Use BOSS indexing in DBGSuccinct + make RowDiff independent #484

Open adamant-pwn opened 6 months ago

adamant-pwn commented 6 months ago

WIP pull request for CI.

adamant-pwn commented 4 months ago

Hi @hmusta, can you took a look here? I think it's still far from complete, but I'd still apreciate some input on the general direction to make sure that what I'm doing is aligned with what we want.

adamant-pwn commented 1 month ago

First of all, I'll wait for workflows to run through to make sure it still works as intended on DBGSuccinct. After that, I wonder if there is some simple enough way to test this with some other graph types. Some of my older notes from a few months ago say the following:

Would be nice to check whether it is still relevant.

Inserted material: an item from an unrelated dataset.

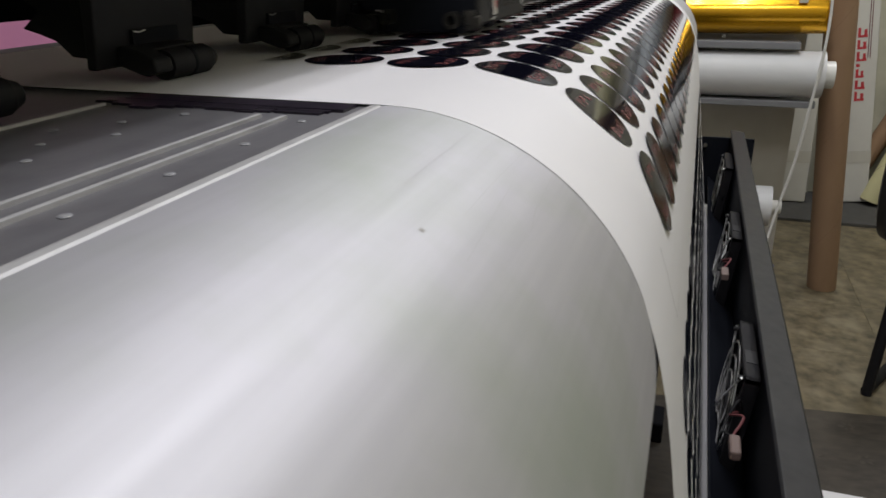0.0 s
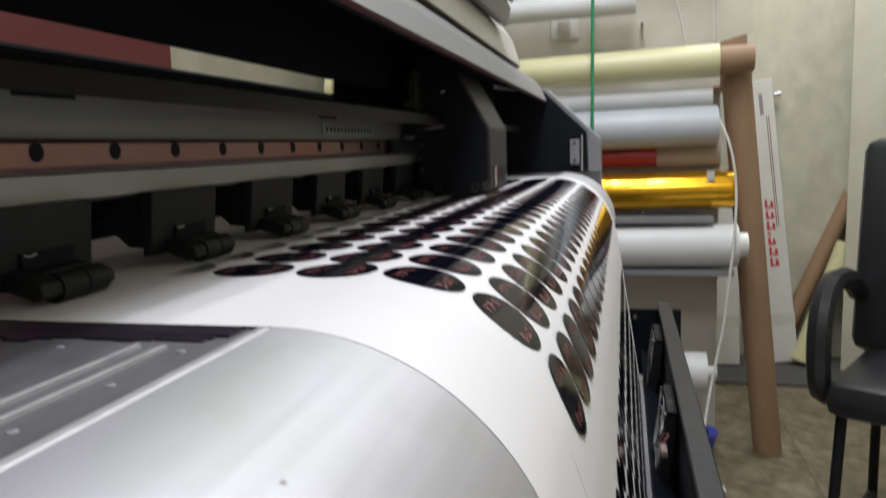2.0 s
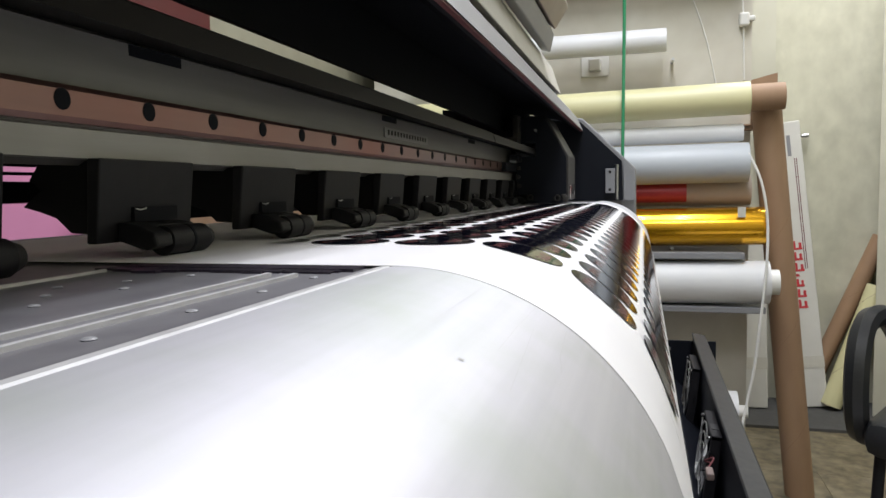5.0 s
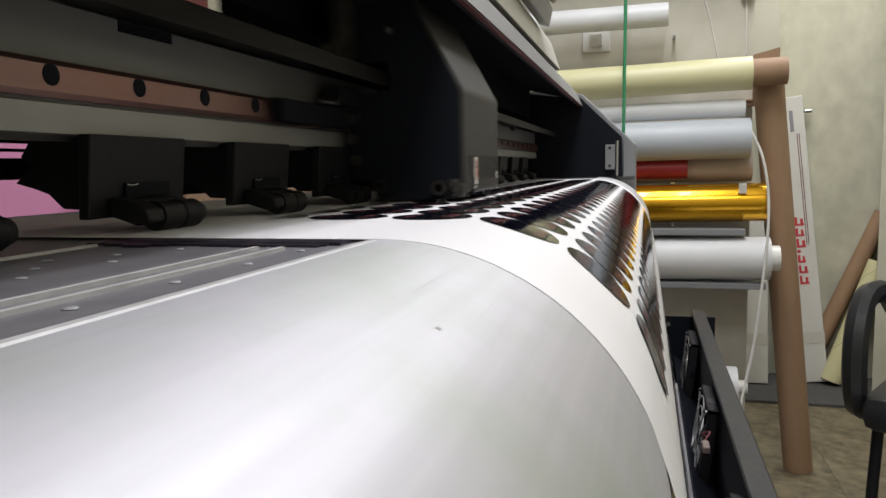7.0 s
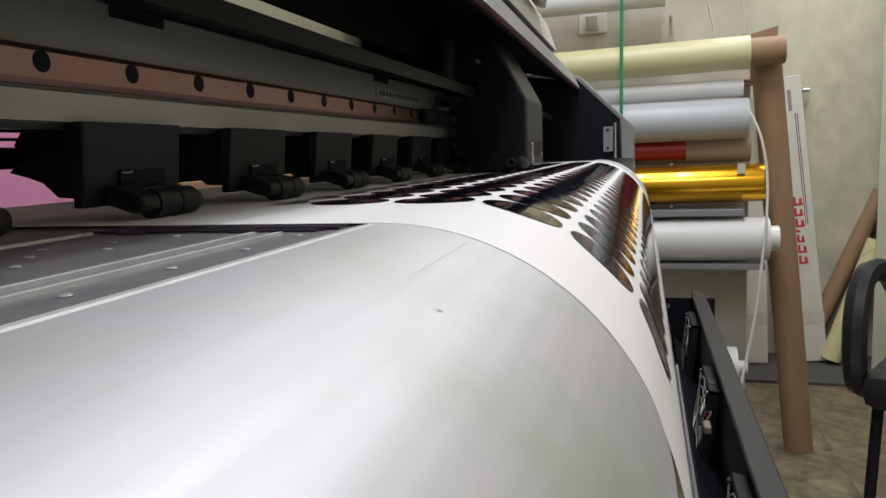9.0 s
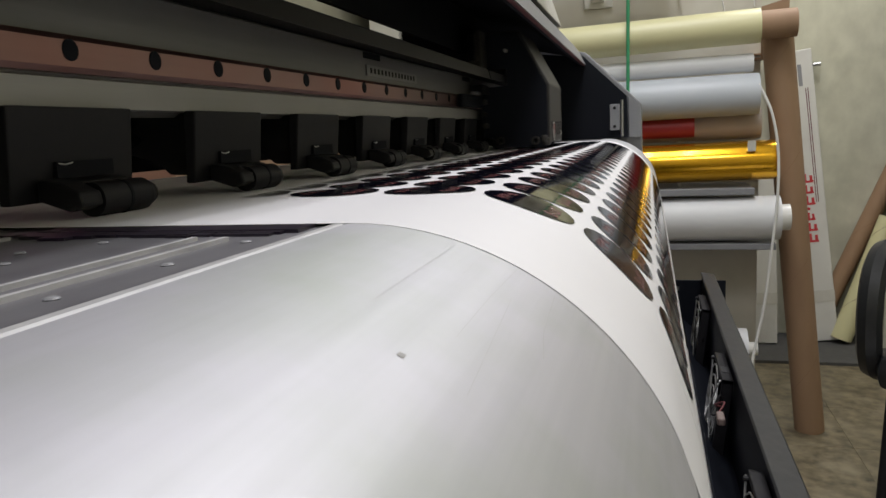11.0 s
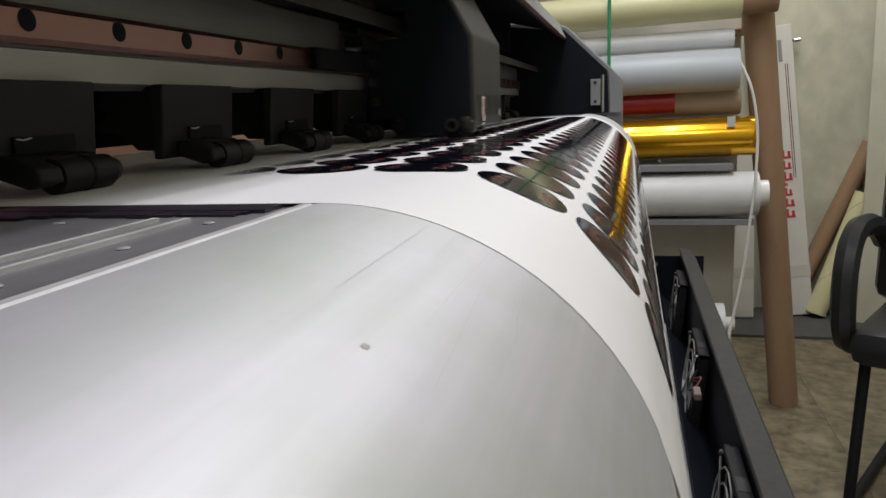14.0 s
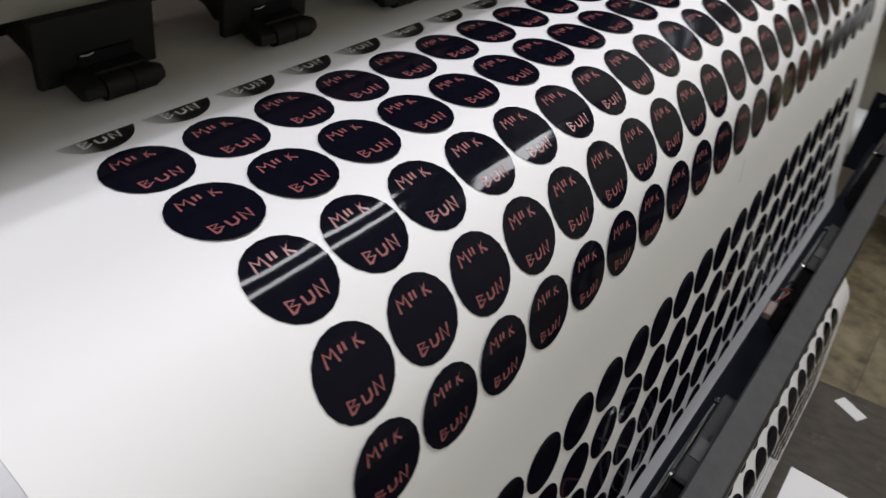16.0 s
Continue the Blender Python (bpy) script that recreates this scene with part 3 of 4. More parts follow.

hmusta commented 1 month ago

We can test this by modifying the following block in build_anno_graph to work with DeBruijnGraph: https://github.com/ratschlab/metagraph/blob/3da66a968c9ce757a3855ff67de8ea0abaec32a0/metagraph/tests/annotation/test_annotated_dbg_helpers.cpp#L92

Then, we can add instantiations for other graph types (let's start with DBGHashFast for now) with RowDiff annotations in these places: https://github.com/ratschlab/metagraph/blob/3da66a968c9ce757a3855ff67de8ea0abaec32a0/metagraph/tests/annotation/test_annotated_dbg_helpers.cpp#L245 https://github.com/ratschlab/metagraph/blob/3da66a968c9ce757a3855ff67de8ea0abaec32a0/metagraph/tests/annotation/test_annotated_dbg.cpp#L1002 https://github.com/ratschlab/metagraph/blob/3da66a968c9ce757a3855ff67de8ea0abaec32a0/metagraph/tests/annotation/test_annotated_dbg.cpp#L1015 https://github.com/ratschlab/metagraph/blob/3da66a968c9ce757a3855ff67de8ea0abaec32a0/metagraph/tests/annotation/test_aligner_labeled.cpp#L53

adamant-pwn commented 1 month ago

I hopefully fixed all unit tests. It seems that some integration tests still fail, so I'll look into it further over the next days. In the meantime I think it'd be nice to try to get it reviewed and merged, as the change becomes large and difficult to manage within one PR. Then, the tests for other graphs can be added in a separate PR.